Есть тираны-начальники, которые получат массу удовольствия, делая из твоей жизни настоящий ад. Есть мелкие пройдохи, которые втихомолку ошельмуют тебя и не поморщатся. Наконец, полно людей, готовых поступиться многим во имя выгоды. Но вот мрази, обычной вагонной мрази, в Японии просто нет.

Мне ни разу не приходилось видеть, чтобы сильный нападал на слабого. Чтобы издевались над детьми или женщинами. И даже пресловутый японский «тикан» — лапанье девиц в набитом транспорте — нередко кончается трогательной сценой на платформе: грозная накрашенная девица стоит и орет: «Извращенец!», а лысоватый служащий в выглаженном костюме, аккуратно поставив портфельчик рядом, стоит перед ней на коленях и усиленно бьет челом.

Общество удерживает зло в довольно узких рамках. Сказывается и жесткий остракизм любых отходов от норм, и строгие законы против насилия, и ощущение, которое есть у каждого японца, от премьер-министра до мелкого хулигана, что народ, японский народ — это не ты и не группа твоих друзей, это что-то еще рядом, но не тут. Что этот народ на тебя смотрит и тебя судит. И что с ним надо считаться.
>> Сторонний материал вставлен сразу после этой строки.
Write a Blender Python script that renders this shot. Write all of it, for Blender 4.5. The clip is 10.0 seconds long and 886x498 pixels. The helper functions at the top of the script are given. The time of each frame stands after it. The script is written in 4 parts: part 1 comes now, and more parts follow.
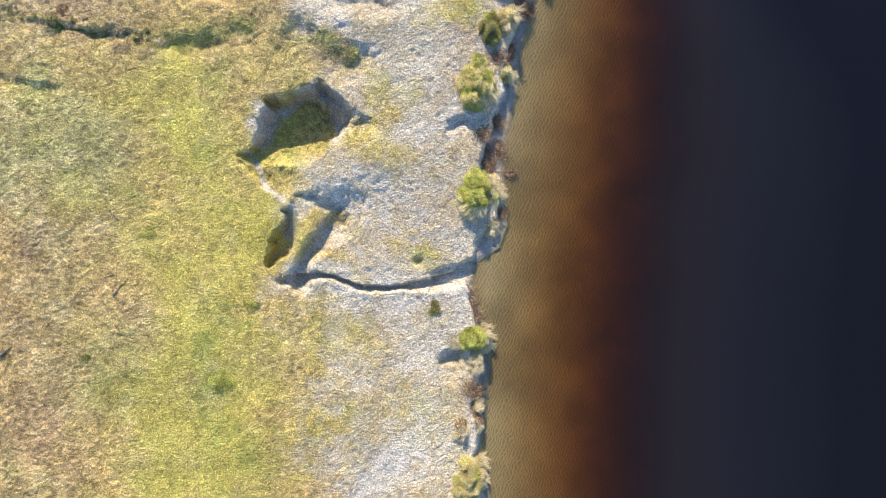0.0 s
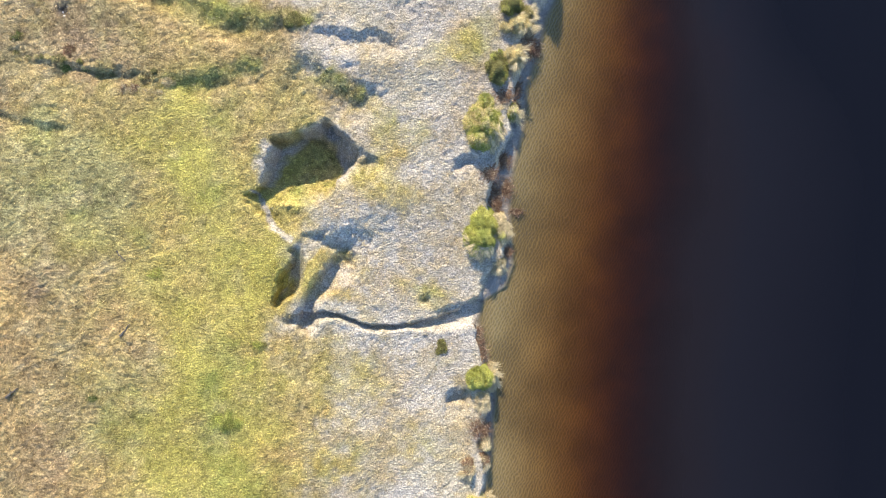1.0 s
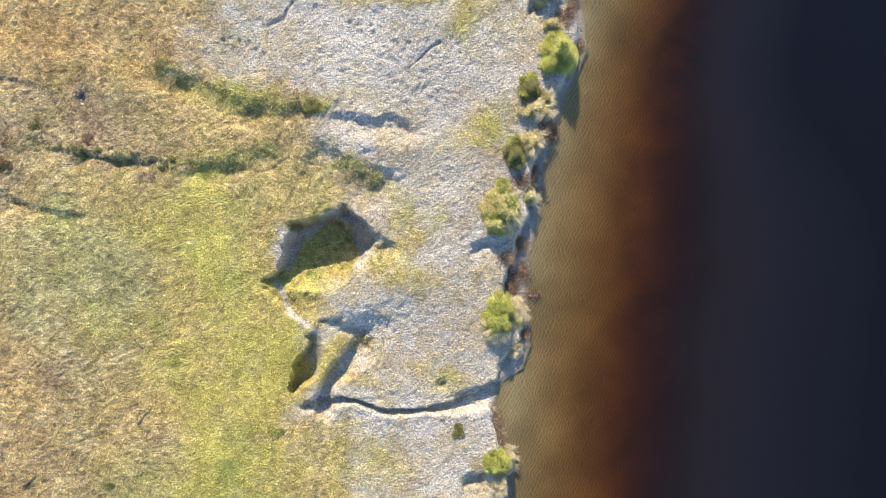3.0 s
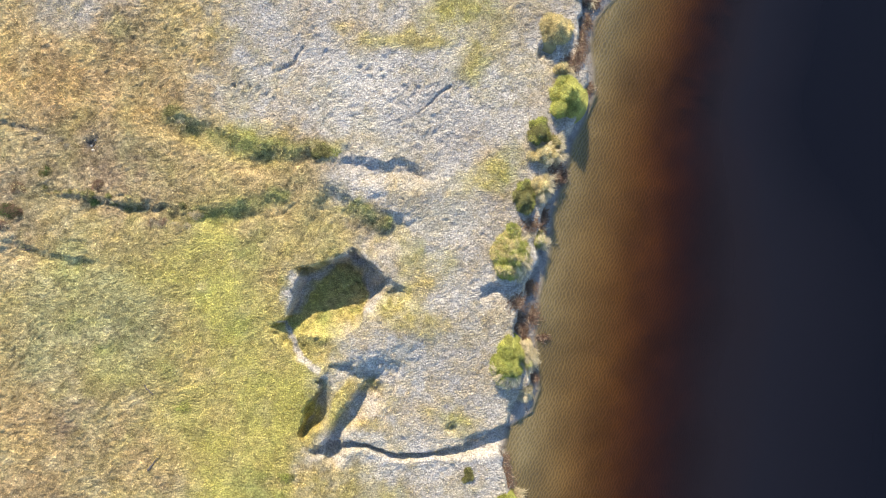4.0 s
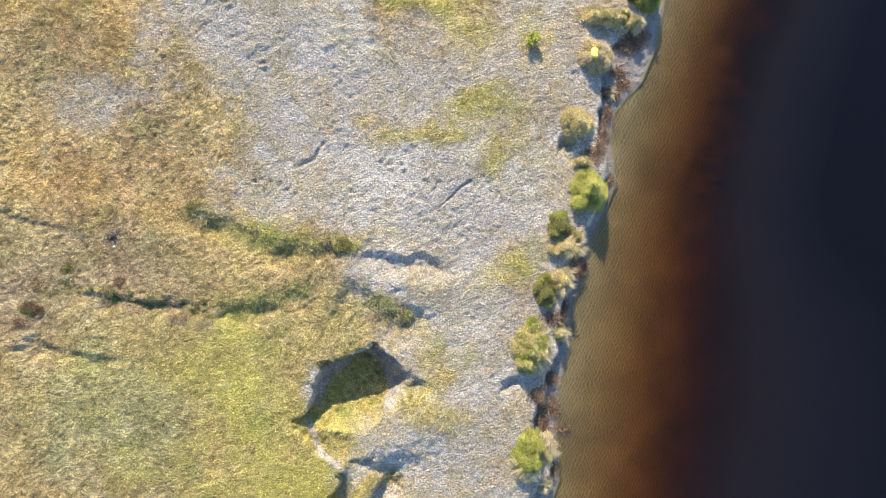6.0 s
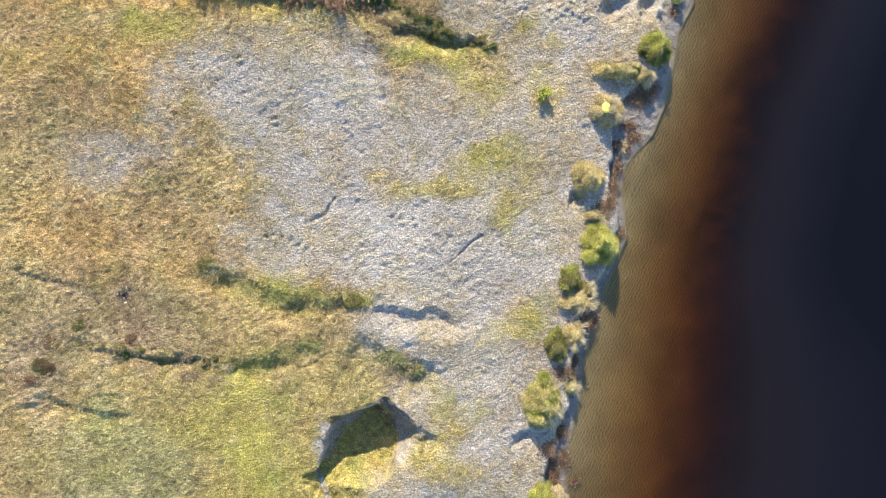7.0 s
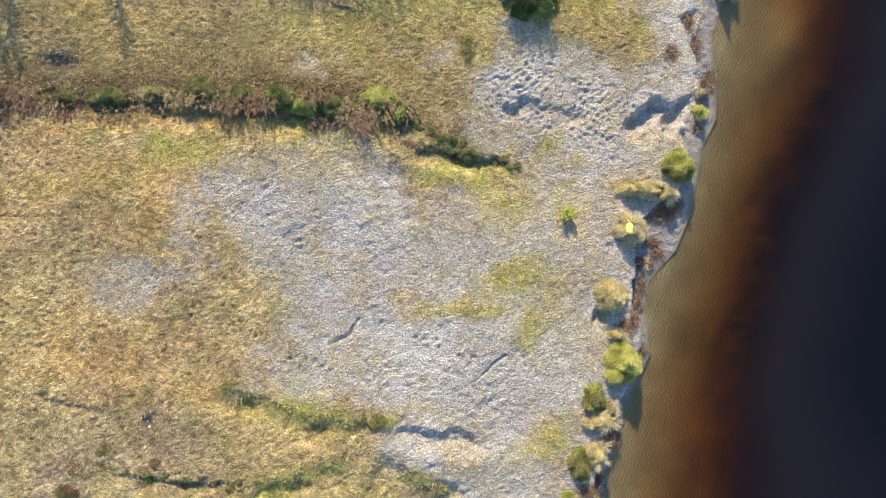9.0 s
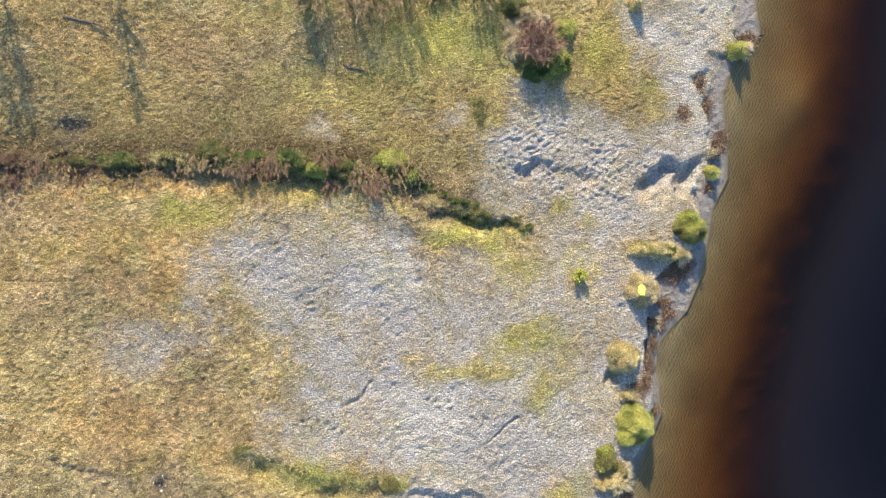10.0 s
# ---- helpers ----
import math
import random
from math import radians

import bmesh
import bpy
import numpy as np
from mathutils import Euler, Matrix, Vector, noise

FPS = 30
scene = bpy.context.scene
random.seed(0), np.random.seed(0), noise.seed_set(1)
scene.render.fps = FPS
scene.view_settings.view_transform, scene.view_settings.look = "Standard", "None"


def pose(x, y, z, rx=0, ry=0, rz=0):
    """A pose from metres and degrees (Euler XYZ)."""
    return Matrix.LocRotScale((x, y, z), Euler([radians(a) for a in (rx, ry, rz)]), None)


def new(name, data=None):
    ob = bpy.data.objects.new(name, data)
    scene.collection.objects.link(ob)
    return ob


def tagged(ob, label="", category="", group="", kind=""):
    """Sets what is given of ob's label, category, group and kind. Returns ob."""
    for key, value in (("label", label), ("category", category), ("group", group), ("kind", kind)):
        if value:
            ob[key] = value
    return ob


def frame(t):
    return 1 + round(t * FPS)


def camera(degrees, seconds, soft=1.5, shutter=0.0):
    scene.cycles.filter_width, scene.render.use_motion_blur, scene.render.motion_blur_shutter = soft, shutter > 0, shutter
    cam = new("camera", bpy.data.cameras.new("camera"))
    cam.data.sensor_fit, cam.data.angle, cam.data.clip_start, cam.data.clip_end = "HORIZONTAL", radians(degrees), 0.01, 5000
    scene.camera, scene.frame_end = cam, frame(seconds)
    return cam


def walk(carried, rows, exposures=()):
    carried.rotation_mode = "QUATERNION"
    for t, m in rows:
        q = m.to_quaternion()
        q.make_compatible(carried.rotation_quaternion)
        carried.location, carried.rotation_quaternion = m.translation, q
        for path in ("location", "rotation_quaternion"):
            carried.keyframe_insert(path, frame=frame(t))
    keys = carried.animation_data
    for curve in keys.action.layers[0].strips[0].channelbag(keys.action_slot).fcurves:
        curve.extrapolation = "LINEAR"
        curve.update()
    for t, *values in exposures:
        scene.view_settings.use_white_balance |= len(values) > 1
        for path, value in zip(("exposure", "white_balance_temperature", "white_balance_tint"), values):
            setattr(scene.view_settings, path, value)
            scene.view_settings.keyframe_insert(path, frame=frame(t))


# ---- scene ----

Когда зло невелико, жить комфортно. Единственная проблема: добро от этого тоже мельчает. Никогда не знаешь, кому можно довериться на все сто, просто потому, что жизнь не ставит ни перед кем сколько-нибудь значительного выбора, не испытывает тебя мразью. Все мои друзья-японцы, выслушав рассказ о монгольском поезде, лишь пораженно качали головой: «Заграница!» И только один, глава отдела в известной компании, намертво встроенный в систему японского процветания, рассказал в ответ историю, которая, как ему казалось, была сопоставима с историей моего приятеля:

— Давнее дело, мне тогда лет двенадцать было, едем мы с братом на поезде домой со стадиона Косиэн — на бейсбольный матч ходили. Доехали до Амагасаки, это тогда был такой неказистый город на море, сплошные маленькие фабрики да рабочие-поденщики, которые весь дневной заработок на тамошних лодочных гонках просаживали. Ну вот, вдруг вваливается в вагон вдрызг пьяный мужик под пятьдесят, здоровенный такой, наверное, прошел и войну, и нищету после войны, потрепанный весь. Все расступились — от него ж несет, ручищами размахивает, круг вокруг него образовывался, а мы с братом перепугались, так и стоим посреди вагона, шелохнуться не можем. Мужик меня увидел, руку мне на плечо положил вот так, а рука-то тяжеленная, и говорит: «Ах ты бесенок бритоголовый! Кепарик у тебя какой, а?» Я мямлю что-то, мол, школьный у меня кепарик, дядь, не берите, в школе заругают. А тот говорит: «Кошелек есть у тебя?» Я киваю. «Доставай!» — говорит. Я дрожащей рукой достаю свой «жабий рот» — ну, кошелек с мелочью, маленький такой, с защелкой — и протягиваю его пьяному. А тот вдруг сует руку в карман и вытаскивает оттуда пачку купюр в десять тысяч иен каждая и давай совать их моей жабе в рот. Я еще больше испугался, тяну кошелек, мол, мне, дяденька, не надо. Тут поезд как раз к следующей станции подъехал, как-то я выдрал свой кошелек у него из рук, купюры бросил и давай драть оттуда.

Мой японский знакомый мечтательно поднял глаза к небу:

— Я потом не раз думал: вырасту взрослым, буду таким, как он.